Once you have completed a search and the number of documents to review is reasonable, it is time to comb each and every single item looking for information. This important step in eDiscovery is the Review and Analysis stage, which maps to a similar stage in the standard EDRM framework. With LIVE EDA, you are performing this step earlier in the process.

Knowing your way around the IPRO Search interface will really help you manage the documents you are reviewing efficiently. You can set up the interface to preview documents without having to open them, which will speed up the review of documents. Culling irrelevant documents will also keep reviewers focused on the case without the distraction of looking at irrelevant information.

One Data Set, Many Views

You can analyze documents by comparing names and dates, reordering them alphabetically from A to Z and vice versa, as well as sort documents by date, name, or author across all locations. Visually this organizes the data so it will reveal information patterns in a meaningful way. In IPRO Search, there are many different avenues of filtering and organizing information so you can use different approaches depending on the case objectives. The goal is to identify examplar documents that contain the kind of evidence the litigation team can use to effectively prosecute or defend a suit.

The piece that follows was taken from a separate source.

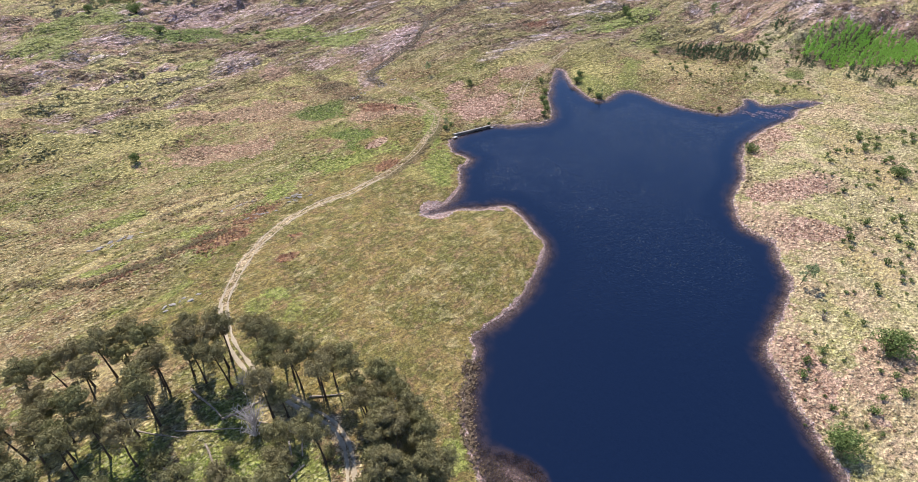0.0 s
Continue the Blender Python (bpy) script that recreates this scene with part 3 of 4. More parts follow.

With that in mind, by far the most important task in this stage of eDiscovery is the tagging and annotation of documents. When you find a document you deem significant, you can tag it with one of four predefined tags which signify their level of importance.

Default Tags

  • Relevant: Indicates documents that contain information directly related to your case.
  • Privileged: Indicates documents that a producing party is not required to provide to opposing counsel, since it falls into privilege.
  • Flagged: Indicates documents that may or may not contain relevant information. Flagged documents require further investigation.
  • Work Product: Indicates documents developed by an attorney as part of the legal preparation for a client and is privileged. Documents may consist of writings, notes, memoranda, research, and confidential materials, and may have relevant information for a case or other cases.

Next, you will want to add notes and comments to the tagged documents so other members of the legal team can pick up where you left off in the case.

Hard Copies

Depending on your case, printed hard copies may be required. By printing documents in PDF format, you can compile all the relevant documents for the case manager to review.